WHAT TO DO
Copy each line where the word "None" occurs.

(begin)

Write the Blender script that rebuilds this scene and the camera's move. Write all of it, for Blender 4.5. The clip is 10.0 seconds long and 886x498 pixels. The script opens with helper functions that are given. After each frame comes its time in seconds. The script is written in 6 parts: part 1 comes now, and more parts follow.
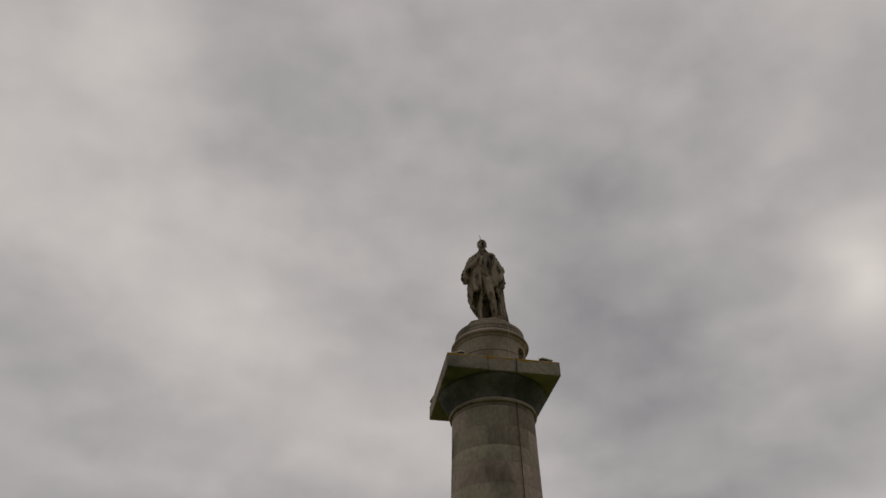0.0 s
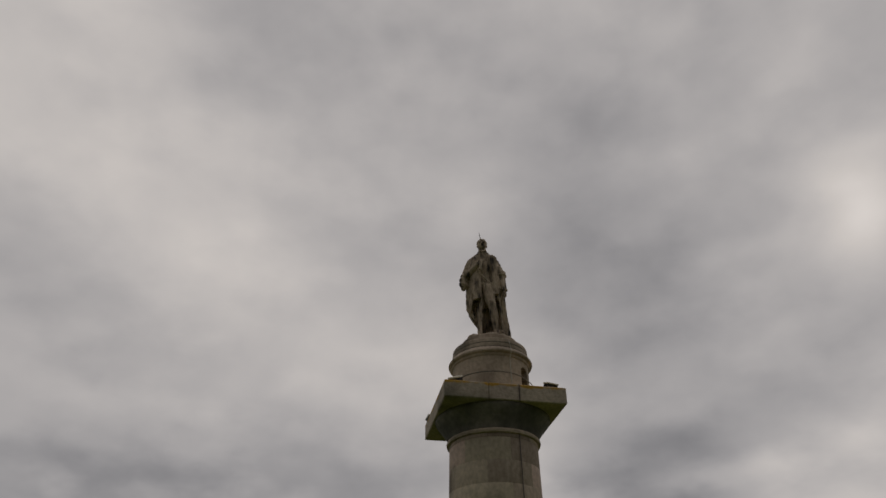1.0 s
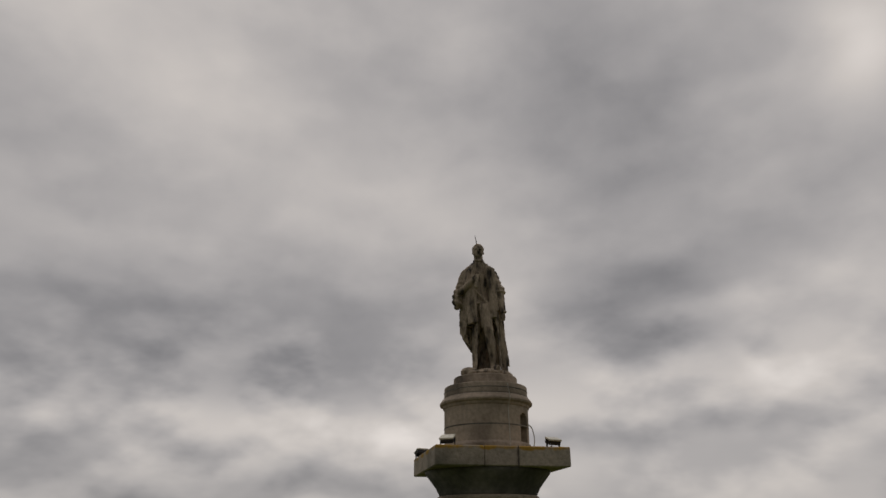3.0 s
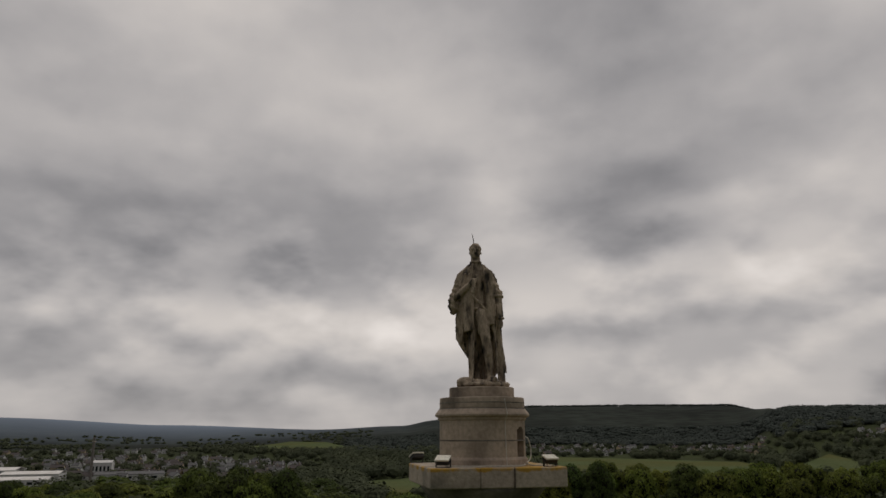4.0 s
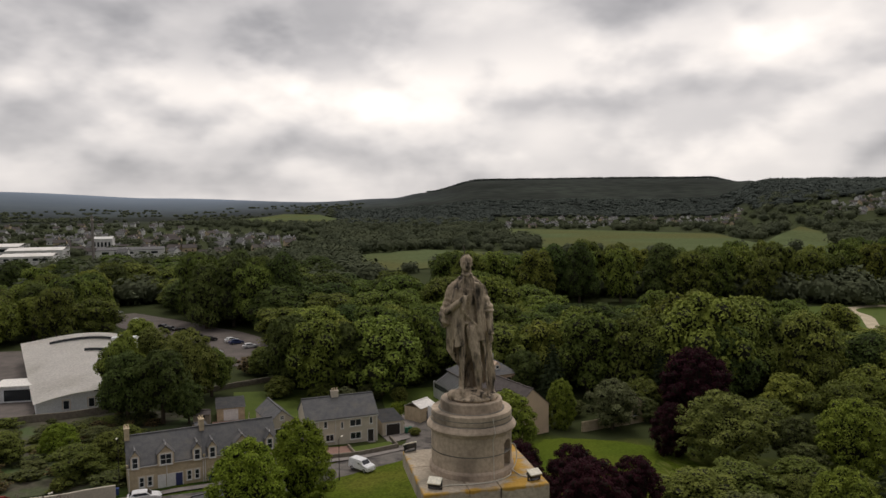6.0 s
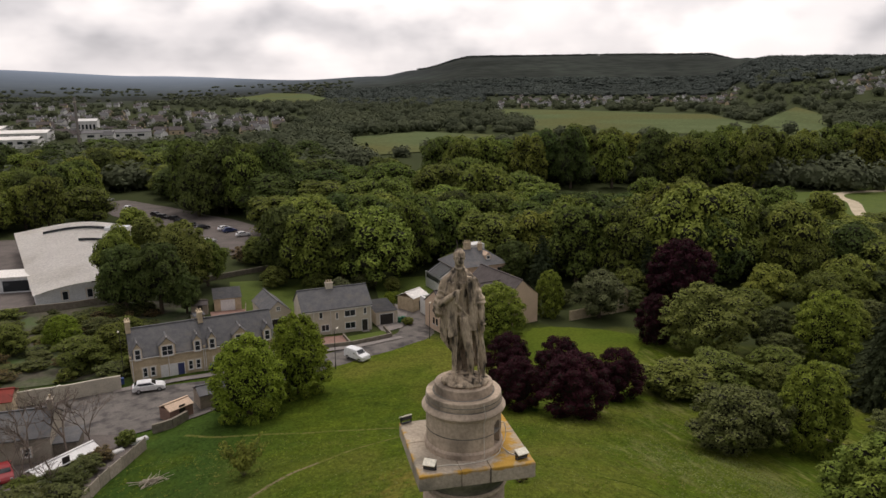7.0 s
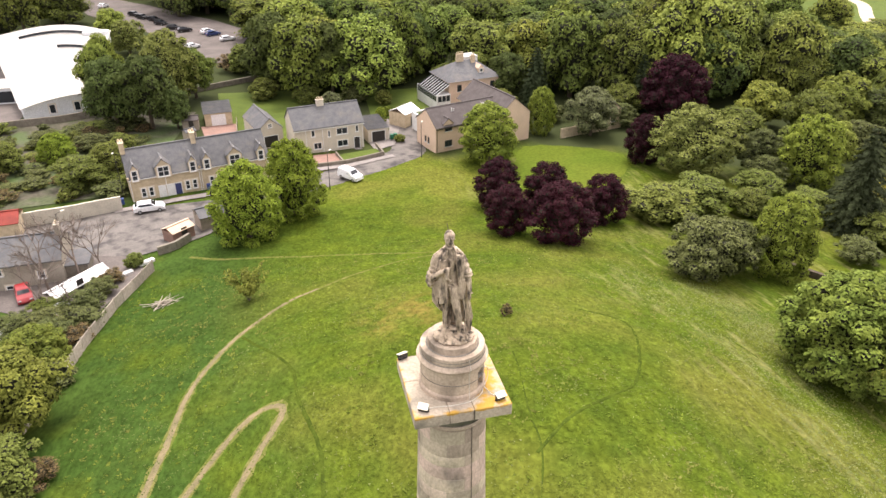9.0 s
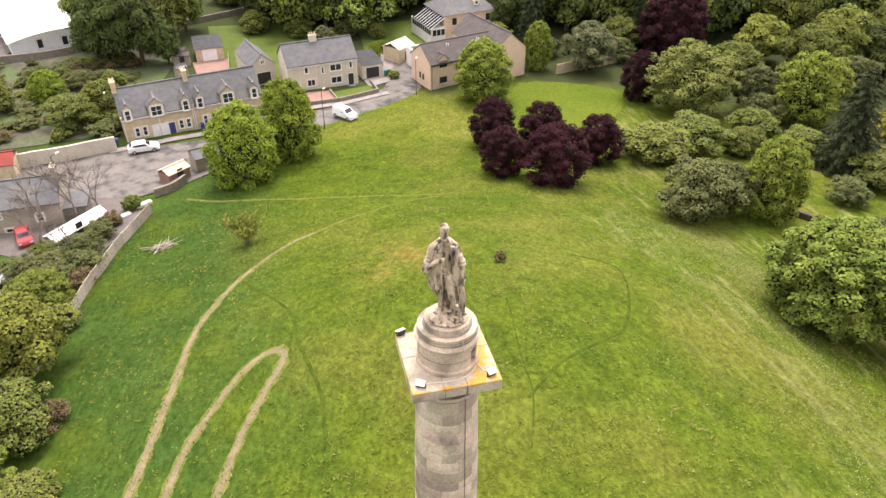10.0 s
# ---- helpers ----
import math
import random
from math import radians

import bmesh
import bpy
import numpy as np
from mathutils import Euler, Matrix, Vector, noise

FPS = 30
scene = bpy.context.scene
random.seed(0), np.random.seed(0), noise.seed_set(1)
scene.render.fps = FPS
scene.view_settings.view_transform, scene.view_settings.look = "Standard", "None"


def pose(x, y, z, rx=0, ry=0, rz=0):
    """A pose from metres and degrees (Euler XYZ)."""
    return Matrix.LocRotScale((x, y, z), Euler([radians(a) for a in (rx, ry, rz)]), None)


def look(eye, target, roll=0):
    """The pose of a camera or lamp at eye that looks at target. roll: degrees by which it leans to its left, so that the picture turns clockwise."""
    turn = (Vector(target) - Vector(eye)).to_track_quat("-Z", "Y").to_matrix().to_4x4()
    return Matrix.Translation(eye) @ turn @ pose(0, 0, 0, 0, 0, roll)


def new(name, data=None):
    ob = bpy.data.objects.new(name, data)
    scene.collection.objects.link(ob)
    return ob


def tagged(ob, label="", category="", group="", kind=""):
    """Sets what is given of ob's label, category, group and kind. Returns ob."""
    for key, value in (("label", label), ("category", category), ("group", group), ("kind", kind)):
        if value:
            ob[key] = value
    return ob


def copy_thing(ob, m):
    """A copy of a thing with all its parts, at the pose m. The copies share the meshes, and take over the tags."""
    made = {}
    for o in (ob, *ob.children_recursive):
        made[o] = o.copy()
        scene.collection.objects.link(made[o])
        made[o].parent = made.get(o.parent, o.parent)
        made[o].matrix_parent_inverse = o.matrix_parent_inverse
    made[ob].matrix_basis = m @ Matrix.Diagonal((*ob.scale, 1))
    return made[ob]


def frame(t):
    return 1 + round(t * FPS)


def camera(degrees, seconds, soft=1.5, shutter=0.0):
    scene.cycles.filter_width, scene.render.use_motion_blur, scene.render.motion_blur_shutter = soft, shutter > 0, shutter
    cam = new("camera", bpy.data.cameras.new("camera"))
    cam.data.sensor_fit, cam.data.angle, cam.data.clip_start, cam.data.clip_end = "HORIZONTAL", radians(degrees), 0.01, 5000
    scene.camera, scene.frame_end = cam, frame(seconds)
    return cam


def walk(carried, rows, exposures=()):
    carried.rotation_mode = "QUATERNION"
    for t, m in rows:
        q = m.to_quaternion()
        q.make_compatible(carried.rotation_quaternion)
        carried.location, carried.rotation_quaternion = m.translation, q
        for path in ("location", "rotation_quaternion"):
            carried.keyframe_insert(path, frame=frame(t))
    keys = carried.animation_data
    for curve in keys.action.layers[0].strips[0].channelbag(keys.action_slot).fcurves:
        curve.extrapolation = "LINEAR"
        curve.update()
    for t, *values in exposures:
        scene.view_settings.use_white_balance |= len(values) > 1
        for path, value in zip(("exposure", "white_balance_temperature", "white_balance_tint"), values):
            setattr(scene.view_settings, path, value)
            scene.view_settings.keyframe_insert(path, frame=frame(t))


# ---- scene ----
# ---- camera: seconds, x, y, z, heading, tilt, roll ----
cam = camera(62.60, 10.0)
PATH = [
    (0.0, -3.618, -14.772, 13.357, -9.42, 40.28, 0.15),
    (0.5, -3.642, -14.726, 14.551, -9.68, 37.59, 0.09),
    (1.0, -3.660, -14.682, 15.732, -9.94, 34.82, -0.01),
    (1.5, -3.666, -14.641, 16.887, -10.22, 31.89, -0.20),
    (2.0, -3.666, -14.603, 18.029, -10.48, 28.84, -0.41),
    (3.5, -3.673, -14.573, 21.470, -11.05, 18.24, -0.10),
    (4.0, -3.703, -14.567, 22.641, -11.32, 14.05, -0.20),
    (4.5, -3.729, -14.576, 23.843, -11.57, 9.81, -0.27),
    (5.0, -3.740, -14.619, 25.094, -11.66, 5.48, -0.40),
    (5.5, -3.739, -14.684, 26.357, -11.83, 0.98, -0.42),
    (7.0, -3.780, -14.753, 30.051, -12.73, -13.09, -0.45),
    (7.5, -3.778, -14.780, 31.242, -12.89, -17.65, -0.41),
    (8.0, -3.787, -14.810, 32.402, -13.06, -21.97, -0.34),
    (8.5, -3.782, -14.859, 33.530, -13.26, -25.83, -0.26),
    (9.0, -3.793, -14.914, 34.597, -13.36, -29.13, 0.02),
    (9.5, -3.812, -14.991, 35.588, -13.59, -32.08, 0.01),
    (10.0, -3.829, -15.070, 36.511, -13.81, -34.68, 0.12),
]
# ---- exposure of the filming camera, in stops ----
EXPO = [(0, -0.37, 6500, 13), (1, -0.37, 6500, 13), (2, -0.3, 6500, 13), (3.5, -0.4, 6500, 13), (4, -0.32, 6500, 13), (4.5, -0.12, 6500, 13), (5.5, 0.18, 6500, 13),
        (6.2, 0.5, 6500, 13), (7, 0.76, 6500, 16), (7.5, 1.24, 6500, 18), (8, 1.74, 6500, 18), (8.5, 2.31, 6500, 18), (9, 2.48, 6500, 18), (9.5, 2.55, 6500, 18), (10, 2.57, 6500, 18)]
walk(cam, [(t, pose(x, y, z) @ pose(0, 0, 0, 0, 0, yaw) @ pose(0, 0, 0, 90 + pitch) @ pose(0, 0, 0, 0, 0, roll))
           for t, x, y, z, yaw, pitch, roll in PATH], EXPO)

# ---- sky: overcast cloud layer over a clear-sky base ----
SUN_EL, SUN_AZ = radians(66), radians(12)
world = bpy.data.worlds.new("overcast_sky")
scene.world = world
world.use_nodes = True
wt = world.node_tree
wt.nodes.clear()


def wnode(kind, **props):
    n = wt.nodes.new(kind)
    for k, v in props.items():
        setattr(n, k, v)
    return n


def wmath(op, a, b=None, c=None, clamp=False):
    n = wnode("ShaderNodeMath", operation=op, use_clamp=clamp)
    for i, v in enumerate((a, b, c)):
        if v is None:
            continue
        if isinstance(v, (int, float)):
            n.inputs[i].default_value = v
        else:
            wt.links.new(v, n.inputs[i])
    return n.outputs[0]


coord = wnode("ShaderNodeTexCoord").outputs["Generated"]
sep = wnode("ShaderNodeSeparateXYZ")
wt.links.new(coord, sep.inputs[0])
dx, dy, dz = sep.outputs
up = wmath("ADD", wmath("MAXIMUM", dz, 0.0), 0.10)
plane = wnode("ShaderNodeCombineXYZ")
wt.links.new(wmath("DIVIDE", dx, up), plane.inputs[0])
wt.links.new(wmath("DIVIDE", dy, up), plane.inputs[1])


def wnoise(vec, scale, detail, rough=0.55, distort=0.0, off=(0, 0, 0)):
    mp = wnode("ShaderNodeMapping")
    mp.inputs["Location"].default_value = off
    wt.links.new(vec, mp.inputs["Vector"])
    n = wnode("ShaderNodeTexNoise")
    n.inputs["Scale"].default_value, n.inputs["Detail"].default_value = scale, detail
    n.inputs["Roughness"].default_value, n.inputs["Distortion"].default_value = rough, distort
    wt.links.new(mp.outputs[0], n.inputs["Vector"])
    return n.outputs["Fac"]


n_big = wnoise(plane.outputs[0], 0.9, 3, 0.45, 0.2, (3.1, 1.7, 0))
flat = wnode("ShaderNodeMapping")
flat.inputs["Scale"].default_value = (1, 1, 1.8)
wt.links.new(coord, flat.inputs["Vector"])
n_mid = wnoise(flat.outputs[0], 4.2, 4, 0.48, 0.0, (0.4, 0.2, 0.9))
def billow(off):
    """Soft heaps of cloud: rounded patches with uneven edges."""
    mp = wnode("ShaderNodeMapping")
    mp.inputs["Location"].default_value = (0, 0, off)
    wt.links.new(flat.outputs[0], mp.inputs["Vector"])
    n = wnoise(mp.outputs[0], 6.5, 4, 0.45, 0.0, (1.4, 0.7, 0.3))
    mr = wnode("ShaderNodeMapRange", interpolation_type="SMOOTHSTEP")
    mr.inputs[1].default_value, mr.inputs[2].default_value = 0.36, 0.64
    wt.links.new(n, mr.inputs[0])
    return mr.outputs[0]


heap, heap_up = billow(0.0), billow(0.05)
n_warp = wnoise(coord, 3.6, 2, 0.40, 0.0, (5.2, 1.1, 2.3))
n_warp2 = wnoise(coord, 3.6, 2, 0.40, 0.0, (1.2, 7.1, 4.3))
az = wmath("MULTIPLY", wmath("ARCTAN2", dx, dy), 57.2958)
el = wmath("MULTIPLY", wmath("ARCSINE", dz), 57.2958)
az = wmath("ADD", az, wmath("MULTIPLY", wmath("SUBTRACT", n_warp, 0.5), 13.0))
sag = wmath("MULTIPLY_ADD", wmath("MINIMUM", wmath("MAXIMUM", el, 0.0), 30.0), 0.22, 3.0)
el = wmath("ADD", el, wmath("MULTIPLY", wmath("SUBTRACT", n_warp2, 0.5), sag))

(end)

ANSWER TO THIS EXERCISE
scene.view_settings.view_transform, scene.view_settings.look = "Standard", "None"
    return Matrix.LocRotScale((x, y, z), Euler([radians(a) for a in (rx, ry, rz)]), None)
def new(name, data=None):
def wmath(op, a, b=None, c=None, clamp=False):
        if v is None:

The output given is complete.